Finding “suckers in the void”

This story takes place about 30 years ago (in the mid 1980’s) in West Point Georgia, a small town nestled up against the Alabama border. It’s a town with a very southern history. General Sherman’s troops destroyed the town back in 1864 and its citizens have never forgotten it.

The town came back to life when an enormous textile mill was built to take advantage of water from the Chattahoochee River. That mill is where this story takes place.

At the time I was working for a software development company that specialized in bar code data collection. It was the first job I had as a “Systems Architect.” I wrote the document that allowed both management and programmers to create the end product. I used to brag that I wrote my best programs in English.

The company had negotiated a consulting contract where we would design the system then bid on implementing it. My boss wouldn’t tell me much about what the project was all about, but assured me that my partner, Julio Arroyo from Brooklyn New York, was totally up to speed.

By the time we landed in Atlanta we were both convinced that neither of us had a clue what the project was. Julio called the office and left a message while I went looking for out rented car. As we were standing in the terminal a page came over the speaker system for one “Hulio Arrroyo.” I nudged Julio, “That’s a phone call for you.”

“Na,” He said in his thick Brooklyn accent, “that’s not me.”

I laughed and said, “No Julio, that’s how they pronounce your name here.”

“Oh,” he said and wandered off to find the phone. When he came back he said our task was to find the “suckers in the void.”
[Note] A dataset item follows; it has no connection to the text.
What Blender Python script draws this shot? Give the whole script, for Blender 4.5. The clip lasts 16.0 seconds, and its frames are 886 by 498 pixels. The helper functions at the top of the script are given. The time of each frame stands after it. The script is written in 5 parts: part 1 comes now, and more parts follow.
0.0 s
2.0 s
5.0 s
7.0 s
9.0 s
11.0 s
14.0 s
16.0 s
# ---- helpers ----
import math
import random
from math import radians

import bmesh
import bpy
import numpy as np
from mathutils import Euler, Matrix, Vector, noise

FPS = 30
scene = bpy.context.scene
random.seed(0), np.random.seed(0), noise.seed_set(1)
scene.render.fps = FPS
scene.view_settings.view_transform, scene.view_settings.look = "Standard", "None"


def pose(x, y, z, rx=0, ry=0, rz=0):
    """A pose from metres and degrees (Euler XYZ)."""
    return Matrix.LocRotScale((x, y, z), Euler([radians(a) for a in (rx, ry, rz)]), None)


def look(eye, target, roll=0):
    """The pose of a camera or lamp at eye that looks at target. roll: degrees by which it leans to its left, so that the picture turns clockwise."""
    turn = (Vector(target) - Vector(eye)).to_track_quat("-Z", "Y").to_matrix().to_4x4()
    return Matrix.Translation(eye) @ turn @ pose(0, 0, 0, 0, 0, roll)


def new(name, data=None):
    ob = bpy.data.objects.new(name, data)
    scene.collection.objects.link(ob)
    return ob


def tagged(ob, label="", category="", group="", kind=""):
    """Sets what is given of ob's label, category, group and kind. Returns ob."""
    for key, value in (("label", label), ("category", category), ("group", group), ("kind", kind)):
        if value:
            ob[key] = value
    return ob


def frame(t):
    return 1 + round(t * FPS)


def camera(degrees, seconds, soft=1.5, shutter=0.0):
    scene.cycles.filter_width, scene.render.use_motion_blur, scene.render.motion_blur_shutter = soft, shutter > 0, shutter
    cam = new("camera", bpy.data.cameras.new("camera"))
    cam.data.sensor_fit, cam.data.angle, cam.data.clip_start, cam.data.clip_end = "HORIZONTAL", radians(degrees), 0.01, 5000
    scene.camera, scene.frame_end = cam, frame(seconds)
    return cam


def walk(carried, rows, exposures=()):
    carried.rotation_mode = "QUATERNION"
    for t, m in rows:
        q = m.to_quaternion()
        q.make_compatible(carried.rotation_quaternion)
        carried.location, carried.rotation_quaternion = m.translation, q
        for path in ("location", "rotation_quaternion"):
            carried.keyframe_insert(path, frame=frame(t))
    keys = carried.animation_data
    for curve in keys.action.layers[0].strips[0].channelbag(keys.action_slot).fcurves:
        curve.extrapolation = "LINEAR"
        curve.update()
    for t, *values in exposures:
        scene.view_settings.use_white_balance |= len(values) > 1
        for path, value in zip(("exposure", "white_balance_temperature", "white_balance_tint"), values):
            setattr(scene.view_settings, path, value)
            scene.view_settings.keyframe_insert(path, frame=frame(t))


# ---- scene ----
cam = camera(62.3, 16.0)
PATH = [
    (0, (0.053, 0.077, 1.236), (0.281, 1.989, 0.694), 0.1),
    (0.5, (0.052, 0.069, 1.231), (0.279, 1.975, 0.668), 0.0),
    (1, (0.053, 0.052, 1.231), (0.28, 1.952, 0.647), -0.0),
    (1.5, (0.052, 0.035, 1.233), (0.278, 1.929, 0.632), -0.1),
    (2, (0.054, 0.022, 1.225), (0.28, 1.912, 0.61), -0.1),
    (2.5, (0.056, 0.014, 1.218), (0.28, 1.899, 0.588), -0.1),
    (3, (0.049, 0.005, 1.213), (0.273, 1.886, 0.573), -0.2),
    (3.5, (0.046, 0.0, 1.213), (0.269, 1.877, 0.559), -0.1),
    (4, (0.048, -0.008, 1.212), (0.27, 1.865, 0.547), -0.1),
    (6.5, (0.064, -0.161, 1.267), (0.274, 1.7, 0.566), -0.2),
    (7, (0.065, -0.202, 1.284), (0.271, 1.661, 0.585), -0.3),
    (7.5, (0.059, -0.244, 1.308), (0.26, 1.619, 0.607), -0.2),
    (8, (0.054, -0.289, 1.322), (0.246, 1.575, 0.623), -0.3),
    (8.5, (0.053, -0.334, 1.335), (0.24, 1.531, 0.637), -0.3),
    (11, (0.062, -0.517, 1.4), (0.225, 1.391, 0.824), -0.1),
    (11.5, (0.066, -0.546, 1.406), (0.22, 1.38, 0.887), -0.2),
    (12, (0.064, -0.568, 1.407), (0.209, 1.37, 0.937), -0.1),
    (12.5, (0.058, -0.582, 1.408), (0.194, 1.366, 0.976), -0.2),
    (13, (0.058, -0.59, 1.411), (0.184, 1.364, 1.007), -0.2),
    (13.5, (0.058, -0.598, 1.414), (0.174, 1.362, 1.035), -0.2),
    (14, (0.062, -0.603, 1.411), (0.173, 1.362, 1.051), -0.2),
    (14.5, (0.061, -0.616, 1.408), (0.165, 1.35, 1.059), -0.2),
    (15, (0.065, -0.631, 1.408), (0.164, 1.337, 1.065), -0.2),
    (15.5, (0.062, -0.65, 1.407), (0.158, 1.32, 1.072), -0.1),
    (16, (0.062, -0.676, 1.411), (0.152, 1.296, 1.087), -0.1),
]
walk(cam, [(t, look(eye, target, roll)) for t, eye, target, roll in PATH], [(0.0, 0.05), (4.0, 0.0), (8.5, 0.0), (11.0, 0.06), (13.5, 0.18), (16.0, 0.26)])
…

“What does that mean?” I asked him.

He just shrugged, “no clue.”

We spent the next four hours driving the hundred and fifty miles into the back woods and ante-bellum times of rural Georgia. The next morning we assembled in the board room of the factory for a conference. Vernon, the plant manager, gave us a complete history of West Point Georgia and the Westpoint Pepperal factory we were sitting in. They made terrycloth. All kinds of terrycloth, washcloths, dishtowels, bathrobes, and towels of every size, finish, and color. Out task, Vern said, was to “find the suckers in the void.”

Julio and I looked at each other, hoping the other had figured out what Vern was talking about but in the end we both shrugged.

Julio finally said, “How about giving us a tour of the plant so that we can see the process?”

I apologize in advance for the stereotypes I’m about to describe but this was 1985, going on 1900.

At one end of the factory were three floors of looms. Each floor was an enormous room with 300+ looms running as fast and as loudly as they could. When the loom came to the end of its warp it would stop and a yellow light would flash. Everyone on this floor was black, over 75, and skinny, or so it seemed. When a yellow light flashed one of the elderly black men, would very slowly cut the bolt of cloth loose in the 100+ degree heat. A new warp would be set up and the loom would resume its noisy operation. At this point the old man would throw the bolt over his shoulder and walk about as slowly as anyone can to the “countin table” where a white teenager would weigh the bolt and attach a bar coded label to it. Then the old man would slowly and cautiously pick up the bolt and take it to a storage room with with up to 3000 identical bolts of cloth.

When it was time to create the final product the same old black man (I only saw half a dozen men fitting this description at this end of the building) would fetch the bolt, one at a time, from the storage room and place it on a table where the bar code would be scanned by a white, middle aged, man who would then sew the bolts together, end to end, until he had 10 to 20,000 feet of cloth. The cloth would then be slowly dropped down into a 20 x 20 x 60 foot vat on the dying floor. It took about a month to process an entire order starting with the lighter colors and working slowly to dark blue.

When the terrycloth has been sufficiently died it would quickly run through a large vat of water then into a 200 foot long furnace that would continuously dry the cloth. As it came out the other end it would fill a pallet sized cart. When the cart was full the cloth would be arbitrarily cut and a new cart moved into position to receive the next 300 lbs. of cloth.

Occasionally, the cloth would snag inside the oven. White high school teenagers with wet towels thrown over their heads and asbestos gloves would dive into the furnace in 20 second shifts until the cloth was freed. No black men on this floor.

When the terrycloth was ready to be finished, the pallets would be wheeled over to a shoot that would draw the cloth up to the finishing room where the wives of the elderly black men worked 12 hour shifts sewing washcloths, bath towels, and in one fancy corner of the floor, elegant bathrobes monogrammed with the logo of the hotel or chain store for whom the articles were being made.

It turns out that the furnace was “The Void” and “suckers” was a southern pronunciation version of out word “seconds.”

There is nothing left of the old mill

The problem was that only after the cloth reached the finishing room could “suckers” be determined. What they wanted to know (It took us a week to figure this out) was what looms were creating bolts of cloth that were snagging inside the drying furnace.

I designed a very cool system but we never got the job so I don’t think Vernon ever did find his “suckers in the void.”